Definition of a Sentence
Definition of a Sentence :
Before elaborating too much on the nature of sentences or trying to define a sentence's parts, it might be wise to define a sentence itself. A sentence is a group of words containing a subject and predicate. Sometimes, the subject is "understood," as in a command: "[You] go next door and get a cup of sugar." That probably means that the shortest possible complete sentence is something like "Go!" A sentence ought to express a thought that can stand by itself, but it would be helpful to review the section on Sentence Fragments for additional information on thoughts that cannot stand by themselves and sentences known as "stylistic fragments." The various Types of Sentences, structurally, are defined, with examples, under the section on sentence variety. Sentences are also defined according to function: declarative (most of the sentences we use), interrogative (which ask a question — "What's your name?"), exclamatory ("There's a fire in the kitchen!"), and imperative ("Don't drink that!").
In Shakespeare's Henry IV, Part 1 (IIiv), we see that great "stuffed cloak-bag of guts," Falstaff, in debate with his good friend Prince Hal, the future King of England. After a night of debauchery together, he is imploring his young friend not to forget him when Hal becomes King. The banter goes on, but the best part of it is Falstaff's last few sentences on the matter (talking about himself here — his favorite subject).
But to say I know more harm in him than in myself,
were to say more than I know. That he is old, the
more the pity, his white hairs do witness it; but
that he is, saving your reverence, a whoremaster,
that I utterly deny. If sack and sugar be a fault,
God help the wicked! if to be old and merry be a
sin, then many an old host that I know is damned: if
to be fat be to be hated, then Pharaoh's lean kine
are to be loved.

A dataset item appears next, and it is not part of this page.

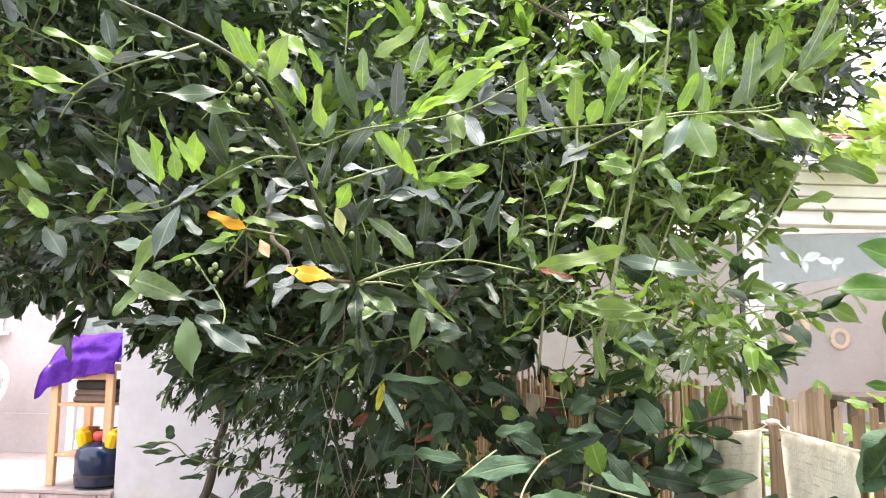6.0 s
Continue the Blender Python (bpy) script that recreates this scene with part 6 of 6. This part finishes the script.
grow(sprig_stem, OVAL_SHAPES, CITRUS, [
    (0.675, 1.260, 1.788, 0.559, 1.240, 1.877, 0.50),
    (0.623, 1.290, 1.764, 0.485, 1.260, 1.823, 0.50),
    (0.583, 1.300, 1.748, 0.452, 1.270, 1.752, 0.42),
    (0.592, 1.300, 1.744, 0.536, 1.280, 1.656, 0.58),
    (0.615, 1.280, 1.749, 0.603, 1.260, 1.651, 0.62),
    (0.705, 1.240, 1.734, 0.607, 1.220, 1.656, 0.60),
    (0.653, 1.270, 1.770, 0.709, 1.250, 1.741, 0.60),
    (0.715, 1.220, 1.726, 0.643, 1.200, 1.645, 0.50),
    (0.732, 1.200, 1.753, 0.759, 1.200, 1.669, 0.60),
    (0.539, 1.320, 1.590, 0.560, 1.310, 1.625, 0.50),
    (0.541, 1.320, 1.581, 0.555, 1.310, 1.545, 0.50),
    (0.546, 1.320, 1.590, 0.500, 1.310, 1.596, 0.35),
])
grow(sprig_stem, OVAL_SHAPES, CITRUS, [
    (0.573, 1.300, 1.591, 0.625, 1.280, 1.594, 0.40),
])
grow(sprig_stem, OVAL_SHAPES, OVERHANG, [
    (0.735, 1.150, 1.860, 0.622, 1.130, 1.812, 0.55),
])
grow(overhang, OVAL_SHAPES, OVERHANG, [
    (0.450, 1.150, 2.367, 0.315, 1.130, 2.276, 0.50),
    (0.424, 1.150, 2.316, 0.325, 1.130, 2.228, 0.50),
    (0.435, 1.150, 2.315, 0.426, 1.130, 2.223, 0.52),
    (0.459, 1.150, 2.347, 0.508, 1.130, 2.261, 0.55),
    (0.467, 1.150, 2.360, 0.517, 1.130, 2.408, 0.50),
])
grow(side_stem, BROAD_SHAPES, YELLOW, [
    (0.320, 1.780, 1.750, 0.288, 1.770, 1.765, 0.60),
])
grow(vine_stem, BROAD_SHAPES, DRY, [
    (-0.254, 1.620, 1.489, -0.322, 1.600, 1.449, 0.50),
    (-0.285, 1.660, 1.436, -0.314, 1.640, 1.471, 0.60),
    (-0.145, 1.240, 1.395, -0.133, 1.220, 1.350, 0.40),
    (-0.140, 1.250, 1.380, -0.118, 1.240, 1.367, 0.50),
    (-0.439, 1.650, 1.507, -0.471, 1.630, 1.472, 0.45),
])
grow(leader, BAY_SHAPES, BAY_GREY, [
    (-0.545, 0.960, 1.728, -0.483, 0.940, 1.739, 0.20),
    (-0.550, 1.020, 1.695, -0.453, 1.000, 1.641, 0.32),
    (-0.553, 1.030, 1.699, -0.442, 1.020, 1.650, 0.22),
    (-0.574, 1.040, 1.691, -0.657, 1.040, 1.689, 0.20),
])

No, my good lord; banish Peto,
banish Bardolph, banish Poins: but for sweet Jack
Falstaff, kind Jack Falstaff, true Jack Falstaff,
valiant Jack Falstaff, and therefore more valiant,
being, as he is, old Jack Falstaff, banish not him
thy Harry's company, banish not him thy Harry's
company: banish plump Jack, and banish all the world.
The speech is quite a ramble, filled with Falstaff's lively good spirits. How can the Prince follow this? He does, with two little sentences:
I do. I will.
And there you have it. The prince knows he must someday, soon, renounce his life with Falstaff and turn to the responsibilities of ruling England. All the kinetic energy of Falstaff, manifested in the turns of phrase and rhythm in this speech, has been dammed up, thwarted and turned back by those two little sentences, four little words.
That's what variety of sentence length can do. Great expansiveness followed up by the bullwhip crack of a one-liner. It's not that one kind of sentence is better than the other (although the taste of the twentieth-century reader generally favors the terse, the economical). It's just that there are two different kinds of energies here, both potent. Use them both, and your prose will be energized.
The trouble is that many writers, unsure of themselves, are leery of long sentences because they fear the run-on, that troll under the bridge, forgetting that it is often better to risk imperfection than boredom.
What we need, then, is practice in handling long sentences. It is relatively easy to feel confident in writing shorter sentences, but if our prose is made up entirely of shorter structures, it begins to feel like "See Dick run. See Jane jump. See Jane jump on Puff." Primer style (pronounced "primmer" in the U.S.A.), it's called, and it would drive a reader crazy after a while.